DATASET EXCERPT ->
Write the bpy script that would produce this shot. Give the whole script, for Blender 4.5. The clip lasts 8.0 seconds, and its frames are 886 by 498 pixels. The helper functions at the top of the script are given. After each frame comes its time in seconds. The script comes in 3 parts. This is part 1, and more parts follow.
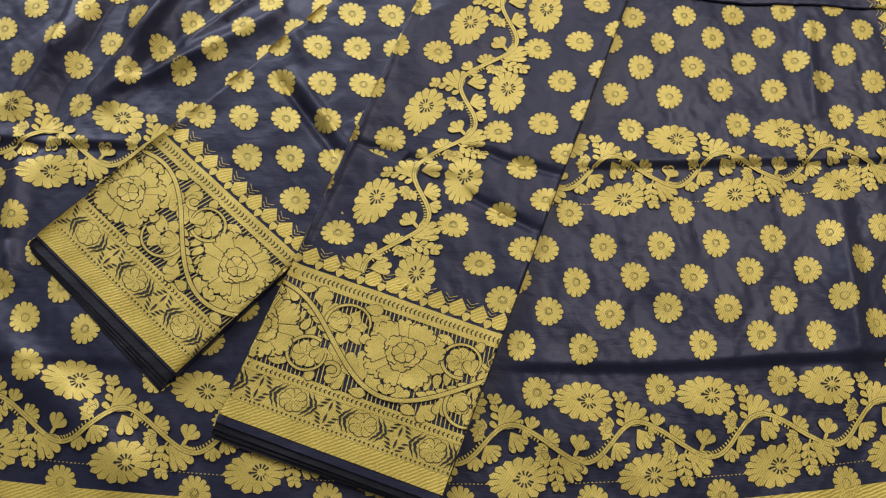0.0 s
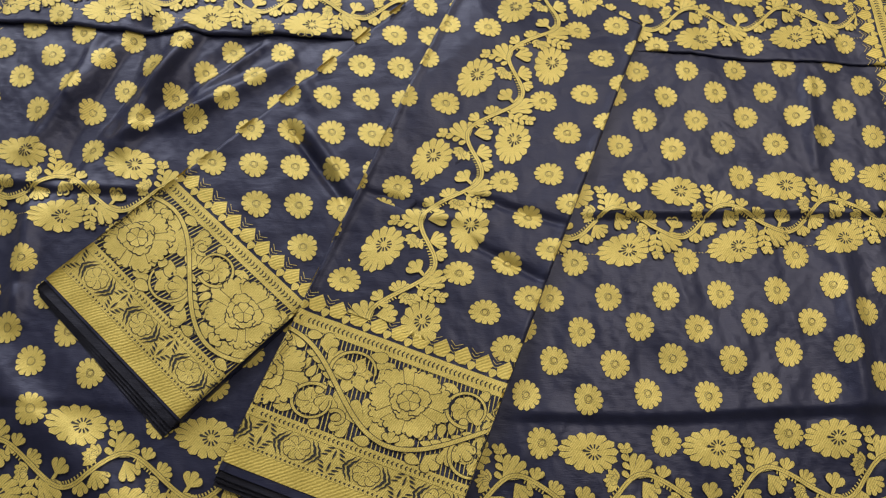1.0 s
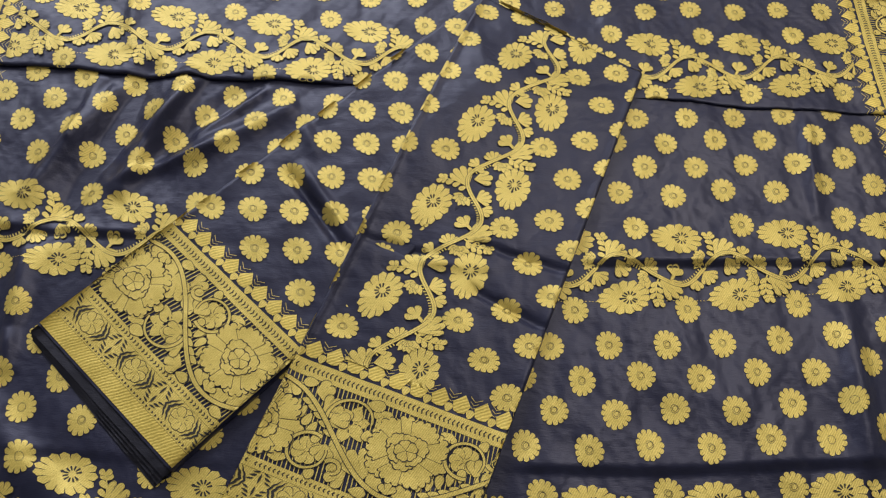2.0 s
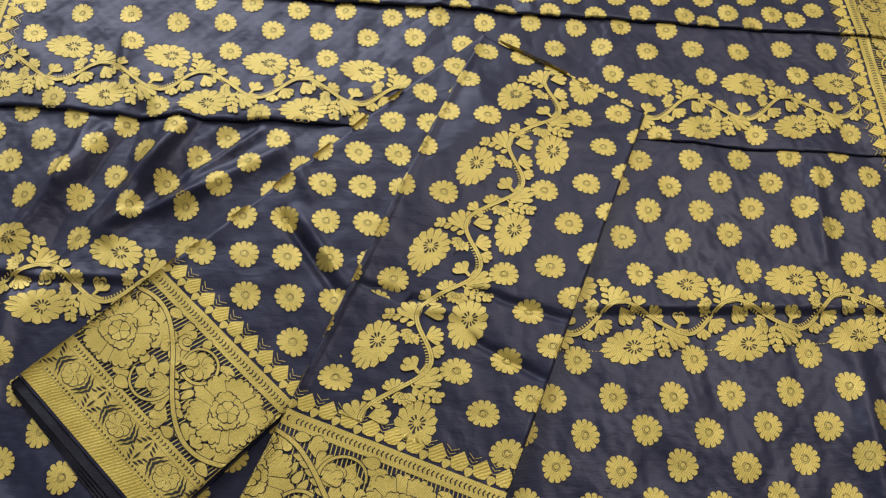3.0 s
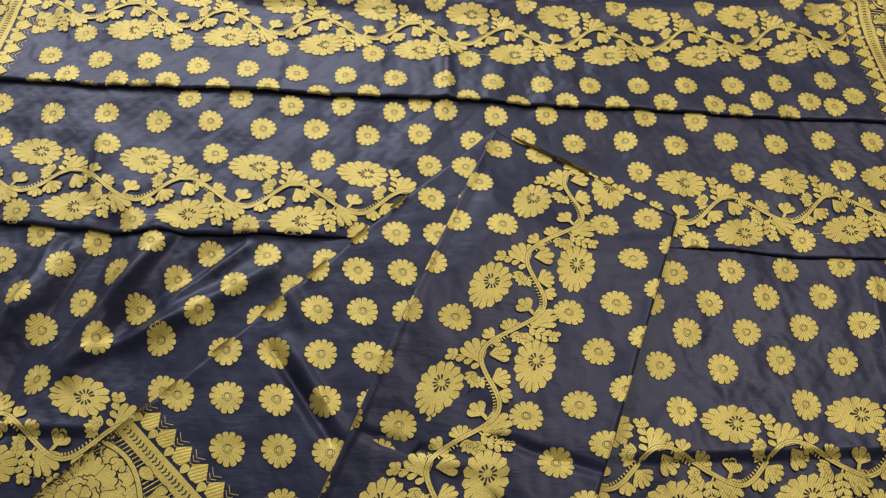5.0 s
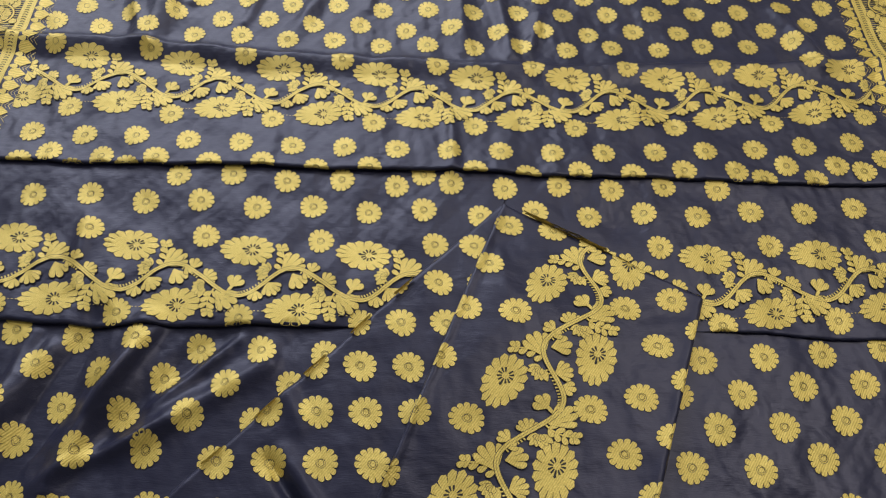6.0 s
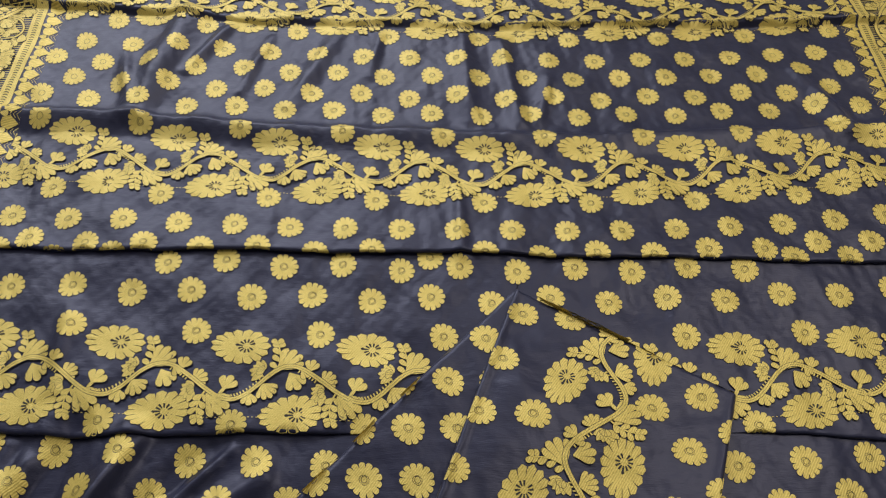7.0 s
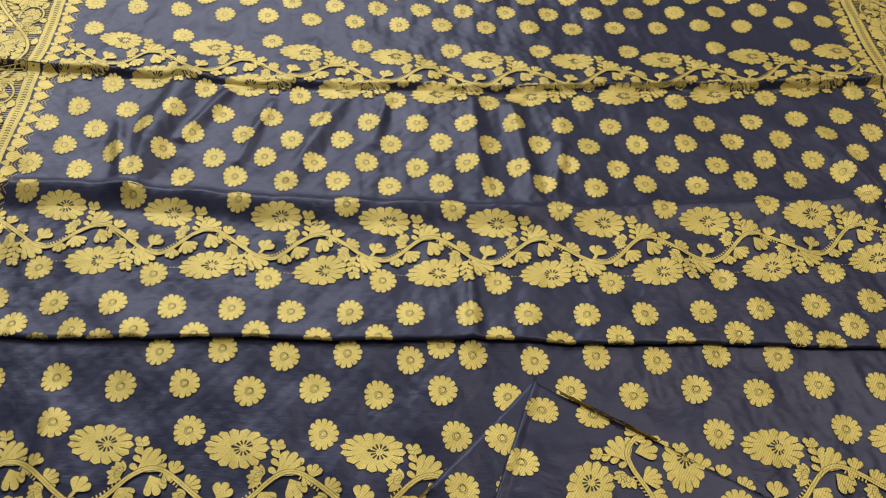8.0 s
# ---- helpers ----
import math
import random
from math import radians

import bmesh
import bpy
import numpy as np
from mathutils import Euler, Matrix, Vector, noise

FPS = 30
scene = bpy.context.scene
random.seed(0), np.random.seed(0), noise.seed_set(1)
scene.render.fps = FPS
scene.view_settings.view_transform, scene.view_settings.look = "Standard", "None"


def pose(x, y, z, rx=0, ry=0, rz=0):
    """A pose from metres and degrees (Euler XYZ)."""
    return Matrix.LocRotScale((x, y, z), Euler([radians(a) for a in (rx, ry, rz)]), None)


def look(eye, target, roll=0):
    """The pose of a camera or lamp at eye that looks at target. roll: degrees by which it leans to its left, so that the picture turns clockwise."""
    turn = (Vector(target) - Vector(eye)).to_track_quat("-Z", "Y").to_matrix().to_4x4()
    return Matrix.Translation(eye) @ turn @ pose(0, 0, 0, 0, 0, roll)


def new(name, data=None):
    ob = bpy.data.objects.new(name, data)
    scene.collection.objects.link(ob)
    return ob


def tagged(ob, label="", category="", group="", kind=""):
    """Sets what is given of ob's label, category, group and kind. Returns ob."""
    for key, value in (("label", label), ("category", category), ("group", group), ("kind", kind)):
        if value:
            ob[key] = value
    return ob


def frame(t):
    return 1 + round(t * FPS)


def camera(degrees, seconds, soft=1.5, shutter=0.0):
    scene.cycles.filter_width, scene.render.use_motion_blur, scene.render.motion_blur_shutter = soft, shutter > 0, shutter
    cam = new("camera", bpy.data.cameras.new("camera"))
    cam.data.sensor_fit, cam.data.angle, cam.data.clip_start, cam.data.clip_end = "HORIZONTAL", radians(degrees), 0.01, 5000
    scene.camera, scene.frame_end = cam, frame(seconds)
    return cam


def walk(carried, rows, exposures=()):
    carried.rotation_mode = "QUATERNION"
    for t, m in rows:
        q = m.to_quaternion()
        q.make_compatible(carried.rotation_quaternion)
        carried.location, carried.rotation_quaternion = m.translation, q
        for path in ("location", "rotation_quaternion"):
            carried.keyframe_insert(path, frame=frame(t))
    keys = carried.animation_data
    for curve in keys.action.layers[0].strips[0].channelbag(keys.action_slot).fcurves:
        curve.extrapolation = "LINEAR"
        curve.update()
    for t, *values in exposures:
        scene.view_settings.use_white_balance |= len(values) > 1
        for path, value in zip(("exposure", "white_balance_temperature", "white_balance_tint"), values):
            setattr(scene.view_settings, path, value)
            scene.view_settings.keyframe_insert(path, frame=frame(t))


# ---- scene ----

TASK BRIEF -> Lines containing the string "values" are to be selected and copied.

RESPONSE BELOW ->
    for t, *values in exposures:
        scene.view_settings.use_white_balance |= len(values) > 1
        for path, value in zip(("exposure", "white_balance_temperature", "white_balance_tint"), values):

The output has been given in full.